Конечно, простой народ часто не понимает, зачем ему нужны проливы, незамерзающие порты, ключевые сферы влияния и т. д., а задача политиков — ему это объяснить. Сложность, однако, в том, что с объяснением затрудняются и сами политики. Для России-СССР Балканы представляли интерес как промежуточный плацдарм — либо как стратегическое предполье для финального броска на Константинополь ("водрузим крест на Св. Софии"), либо как передний край "железного занавеса от Штеттина на Балтике до Триеста на Адриатике". Поскольку и железного занавеса больше нет, и взятие Константинополя в качестве насущной задачи не рассматривается, актуальность плацдарма тоже оказывается под сомнением — тем более что с откатом западной границы на полторы-две тысячи километров к востоку проблематичным оказывается даже и поддержание коммуникаций со столь бесценным плацдармом: "кожу сняли — не по шерсти тужить".

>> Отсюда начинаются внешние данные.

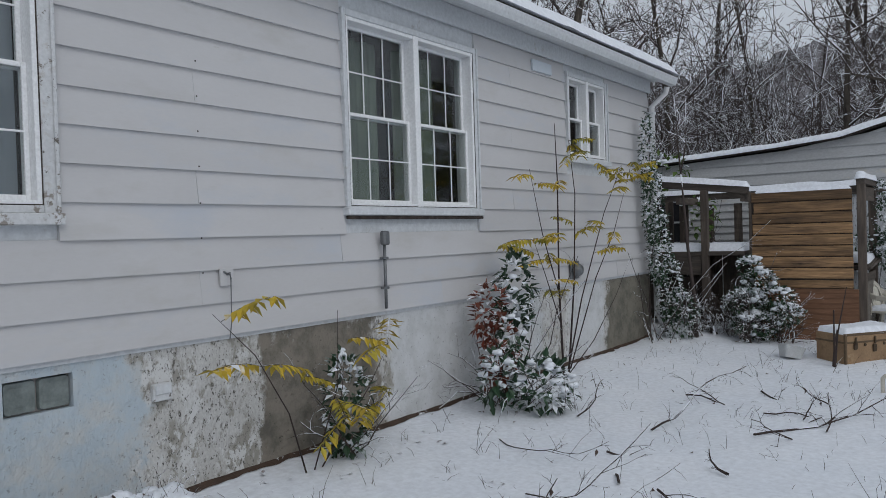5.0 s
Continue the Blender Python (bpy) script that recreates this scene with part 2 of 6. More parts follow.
GARAGE_CREAM = mat("cream_siding", (0.52, 0.48, 0.38), (0.46, 0.43, 0.35), 1.2, 0.6, 0.1, 25.0, stains=(((0.55, 0.55, 0.54), 1.6, 0.56, 0.70), ((0.28, 0.26, 0.22), 2.5, 0.60, 0.75)), stretch=(1, 1, 2), vary=0.15)
BARN = mat("barn_paint", (0.56, 0.58, 0.61), (0.64, 0.66, 0.68), 2.0, 0.75, 0.5, 40.0,
           stains=(((0.07, 0.065, 0.06), 14.0, 0.60, 0.625), ((0.06, 0.055, 0.05), 34.0, 0.61, 0.64), ((0.28, 0.28, 0.28), 3.0, 0.58, 0.75)), stretch=(1.6, 1.6, 0.4), vary=0.1)
OLD_WOOD = mat("weathered_wood", (0.125, 0.100, 0.080), (0.065, 0.053, 0.046), 3.0, 0.85, 0.6, 9.0, stretch=(6, 6, 0.8), grainy=0.2)
OLD_WOOD_H = mat("weathered_beam", (0.100, 0.082, 0.068), (0.055, 0.047, 0.042), 3.0, 0.85, 0.6, 9.0, stretch=(6, 0.8, 6), grainy=0.2)
OLD_WOOD_X = mat("weathered_rail", (0.115, 0.094, 0.077), (0.060, 0.050, 0.044), 3.0, 0.85, 0.6, 9.0, stretch=(0.8, 6, 6), grainy=0.2)
PLANK = mat("stained_plank", (0.36, 0.215, 0.105), (0.085, 0.052, 0.030), 2.2, 0.55, 0.5, 9.0, stretch=(4, 0.6, 6), vary=1.1, ring=1.1, grainy=0.34,
            stains=(((0.030, 0.018, 0.012), 2.6, 0.56, 0.70), ((0.34, 0.21, 0.10), 1.4, 0.60, 0.75)))
PLYWOOD = mat("plywood", (0.25, 0.125, 0.068), (0.165, 0.085, 0.048), 1.6, 0.6, 0.4, 10.0, stretch=(2, 0.5, 3.0), ring=1.6, grainy=0.26)
GREY_PLY = mat("grey_plywood", (0.19, 0.17, 0.145), (0.12, 0.11, 0.095), 2.0, 0.8, 0.4, 30.0, stretch=(1, 2, 5), grainy=0.3)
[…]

Культуролог, конечно, может установить причины "сербского комплекса" российских политиков — византинизм Горбачев-фонда (Александр Ципко), воспоминания о "восточной политике" последних Романовых, любовь к изгоям мирового сообщества, присущая Сергею Бабурину, православный фундаментализм, панславизм и т. д. и т. п. Но поскольку выставить культурологические причины "сербского комплекса" как оправдание для ухудшения отношений с Западом было бы несерьезно, а ни на реальные геополитические резоны, ни на реальное "мнение народное" не сошлешься, российская дипломатия находится в объективно очень тяжелом положении, говоря своим партнерам: "Мы вам этого не позволим, потому что есть мнение". Поскольку НАТО и ООН — не райком КПСС, Ельцину и Козыреву можно только посочувствовать.